And you trust a message from an unknown source? You can't simply memcpy according to some length indicator, that's just not safe. You still have to parse and validate.
Obviously you need to check that the length doesn't go past the end of the message, but that's a trivial O(1) check. You don't have to scan the bytes of the string first to decide if they are safe to memcpy.
ie just because MessagePack is a binary format it doesn't mean you can skip the same string checks that JSON requires; which means parsing MessagePack strings is unlikely to be any faster than JSON strings (contrary to the suggestions others have implied with the "just memcpy" comments). It's just with JSON that validation is done as part of the parser (remember JSON only technically supports a subset of ASCII and any extended characters or unicode is encoded via escape codes) where as with MessagePack you'd need to do that validation as an additional step.
Integers, on the hand, might differ since JSON would need additional validation (again, backed into the parser) which MessagePack would not because MessagePack encodes the integers as binary integers where as JSON encodes them as ASCII values that would need converting back to binary integers.
Many (most?) applications do not actually care whether a byte blob of text is structurally valid UTF-8. They are either passing it around as an opaque byte blob, or already applying much stricter application-specific validation. Validating UTF-8 automatically at the serialization layer is a huge waste of cycles, especially in a big distributed system.
On closed systems where you control both the input and output, then sure (Though I’d still recommend against that particular short cut because it’s an easy way for bugs to
go undetected).
However if you’re accepting MessagePack encoded data from insecure systems (such as end users) then you absolutely should be validating your input somewhere along the pipeline and it’s usually better to do that early on.
Also it’s not generally the distributed systems you worry about when it comes to this specific degree of micro-optimisation (which is basically what this is). It’s the monolithic ones. Distributed architecture is meant to solve various problems (for example but not limited to, high availability, reduced geographical latency, single site but running on cheaper commodity hardware, etc) but often at the cost of CPU cycles. Whereas your monolithic infrastructures where you have fewer servers (such as Stack Overflows set up) would be greatly more dependant on reducing computational overhead where corners could be cut. However they’d also be significantly less likely to need networked RPCs via MessagePack anyway (simply due to the monolithic design of their architecture).

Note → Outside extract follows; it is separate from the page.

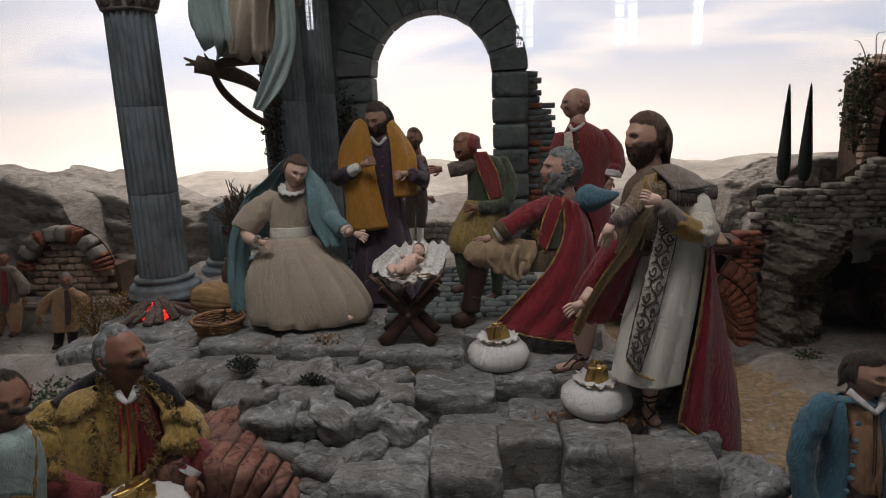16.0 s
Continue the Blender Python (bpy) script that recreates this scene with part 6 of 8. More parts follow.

buffer_len could be larger than the message, copying some incorrect things into memory.
Similar to HeartBleed, where there wasn't validation on the heartbeat message, and the server would echo back buffer_len instead of just what was sent.
I believe author intended buffer_len to be the length of incoming buffer (size of HTTP payload, number of bytes read from file, length of the database entry, etc...). So the worst that can happen is that entire input message is consumed -- like a JS payload which missed closing quote.
I can think of a very contrived situation where this can be a problem, but in most cases this will be perfectly safe.
None of those are serialization schemes. XML can be used for serialization, but if you look at the whole ecosystem it is a Turing-complete complexity monster, so of course it isn't safe.
It depends on what constraints apply to the data. Any bit pattern could be used for an int, but to guarantee a UTF-8 string it would need to be validated.
No. Everything is 0s and 1s after all. Take for eg. a byte. It has 8 bits and by permutating all the 0s and 1s you end up with all the possible values of a signed byte; all the numbers -128 to 127. So now, if you were to copy a byte from a random memory location that byte will just contain a permutation of 0s and 1s which when interpreted as a signed int, will simply contain a number between -128 and 127.